Preparing for a Luxurious Pilgrimage to Mecca
Above: Mecca in 1951
While many of you will be preparing your tailored ihraams and confirming your travel visas to embark on one of the most important journeys of your life, the Mecca you will see is not the one your parents may have experienced 10, 20 or 30 years ago.
Do not be surprised if on your quest to the spiritual centre of Islam, you stumble across a Starbucks outside the holy mosque and a long queue of soon-to-be-caffeinated pilgrims.
Many people are now questioning the commercialisation that is taking place in Islam’s holiest cities – a process which involves an increase in trade, stylish reconstruction and misplaced luxury.

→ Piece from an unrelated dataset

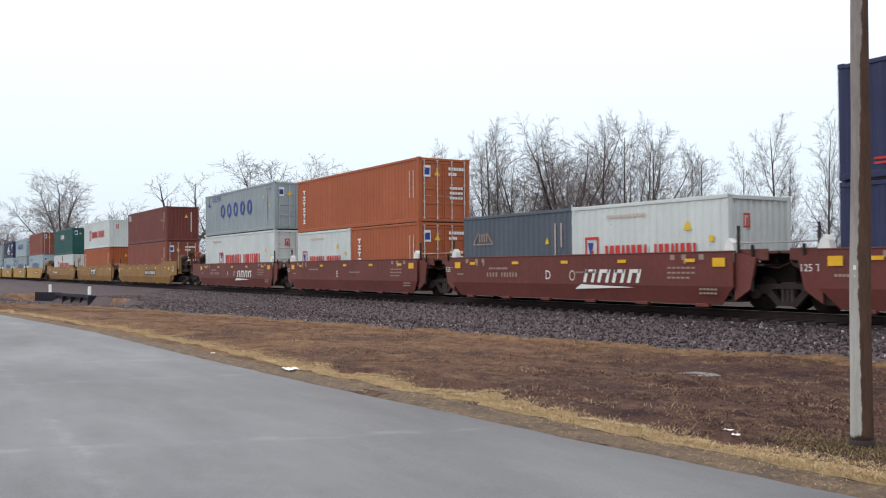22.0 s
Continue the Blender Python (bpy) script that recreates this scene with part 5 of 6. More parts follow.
    if end == "F":
        if style == "jbcorr":
            def louvre():
                sh = Shape()
                for i in range(7):
                    z = 0.42 + i * 0.25
                    sh.prism([(hx - 0.06, z), (hx + 0.004, z + 0.005), (hx + 0.004, z + 0.02), (hx - 0.02, z + 0.19), (hx - 0.06, z + 0.20)], "y", -hy + 0.16, hy - 0.16)
                return sh
            part("louvres", k + ("lv",), louvre, mat if mat == "white" else "endstain", c, "horizontal ribs on the end wall")
        elif style in ("jbplate", "jbpost", "jbrust"):
            part("end_panel", k + ("ep",), lambda: Shape().box(hx - 0.04, hx - 0.024, -hy + 0.20, hy - 0.20, 0.22, H - 0.2, 0.004), "sootend" if o.get("stain") else "endpanel", c, "white smooth end panel")
            part("vent_frame", k + ("vf",), lambda: Shape().box(hx - 0.03, hx + 0.012, 0.55, 0.60, 0.55, 1.12).box(hx - 0.03, hx + 0.012, 0.80, 0.85, 0.55, 1.12)
                 .box(hx - 0.03, hx + 0.012, 0.60, 0.80, 0.55, 0.60).box(hx - 0.03, hx + 0.012, 0.60, 0.80, 1.07, 1.12), "casting", c, "small black vent frame")
            flat("end_marking", c, dashes(-0.25, 0.25, H - 0.92, H - 0.82, 5) + dashes(-0.08, 0.1, H - 1.12, H - 1.02, 2), "greymark", ("x", hx - 0.02), k + ("em",))
    SIZE[:] = [L, H]
    MARKS[brand](c, L, W, H, o)
    SIZE[:] = []
    return c


def _sill(style, L, W, H):
    sh = Shape()
    for x in side_ribs(style, L, W, H):
        sh.box(x + 0.3, x + 0.85, -W / 2 - 0.002, -W / 2 + 0.03, 0.21, 0.222)
    return sh


# ---------------------------------------------------------------- rail cars
def truck(parent, x, r=0.42, narrow=False):
    """A two-axle truck under a car's end."""
    t = part("truck", ("bolster", r), lambda: Shape().box(-0.22, 0.22, -1.0, 1.0, r - 0.02, r + 0.30, 0.03).box(-0.6, 0.6, -0.25, 0.25, r + 0.25, r + 0.4, 0.03), "steel", parent, at=(x, 0, 0))
    for s in (-1, 1):
        def side():
            y0, y1 = sorted((s * 0.93, s * 1.06))
            sh = Shape()
            top = r + 0.26
            sh.prism([(-1.16, r + 0.10), (-1.10, r + 0.19), (-0.45, top), (0.45, top), (1.10, r + 0.19), (1.16, r + 0.10), (1.16, r - 0.06), (0.95, r - 0.02), (0.60, r + 0.02), (0.36, r + 0.14),
                      (-0.36, r + 0.14), (-0.60, r + 0.02), (-0.95, r - 0.02), (-1.16, r - 0.06)], "y", y0, y1)
            sh.prism([(-0.62, r + 0.06), (-0.42, r + 0.10), (-0.16, r - 0.17), (0.16, r - 0.17), (0.42, r + 0.10), (0.62, r + 0.06), (0.28, r - 0.27), (-0.28, r - 0.27)], "y", y0, y1)
            for k in (-0.13, 0.0, 0.13):
                sh.tube([(k, s * 1.0, r - 0.17), (k, s * 1.0, r + 0.16)], [0.055, 0.055], 8)
            for k in (-0.89, 0.89):
                sh.tube([(k, s * 1.02, r), (k, s * 1.12, r), (k, s * 1.14, r)], [0.13, 0.13, 0.08], 12)
            return sh
        part("side_frame", ("sf", r, s), side, "steel", t)
        for k in (-0.89, 0.89):
            part("wheel", ("wh", r, s), lambda: Shape().tube([(0, s * 0.69, 0), (0, s * 0.70, 0), (0, s * 0.73, 0), (0, s * 0.735, 0), (0, s * 0.835, 0), (0, s * 0.837, 0), (0, s * 0.80, 0)],
                                                             [r * 0.5, r + 0.026, r + 0.026, r + 0.003, r, r * 0.86, r * 0.80], 28, True), "wheel", t, at=(k, 0, r + 0.002))
    for k in (-0.89, 0.89):
        part("axle", ("ax", r), lambda: Shape().bar((0, -0.9, 0), (0, 0.9, 0), 0.08, 10), "steel", t, at=(k, 0, r))
    return t


def grab_ladder(parent, x, y, z0, z1, mat, key):
    def make():
        sh = Shape()
        for dx in (0, 0.38):
            sh.box(x + dx - 0.02, x + dx + 0.02, y - 0.02, y + 0.02, z0, z1)
        n = int((z1 - z0) / 0.3)
        for i in range(n):
            sh.bar((x, y, z0 + 0.15 + i * 0.3), (x + 0.38, y, z0 + 0.15 + i * 0.3), 0.012, 5)
        return sh
    return part("ladder", key, make, mat, parent)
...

Whereas before you could see the mosque and the ka’bah at a distance from the low hills of the mountainous outskirts of Mecca, recent years have set the mosque against a backdrop of cranes, scaffolding and towering buildings. A tall clock tower outside of the mosque stands as the fourth tallest freestanding structure in the world and some have ironically labelled Mecca as “Mecca-hattan”.
What’s more, shopping has become an almost essential experience of the religious journey with malls plentiful and in walking distance of the holy sites. Celebrities have been accused of tainting the city with their global luxury brands and taking away the focus on the remembrance of God.
However, Saudi officials insist the urban renewal is necessary to accommodate for the increasing number of pilgrims, which is expected to swell from around three million last year to seven million by 2040.
Is Mecca turning into a sort of Disneyland void of the remembrance of God, and diminishing the sense of equality that hajj brings about? Or is Saudi Arabia responding to the demands of pilgrims? Could money be better spent elsewhere?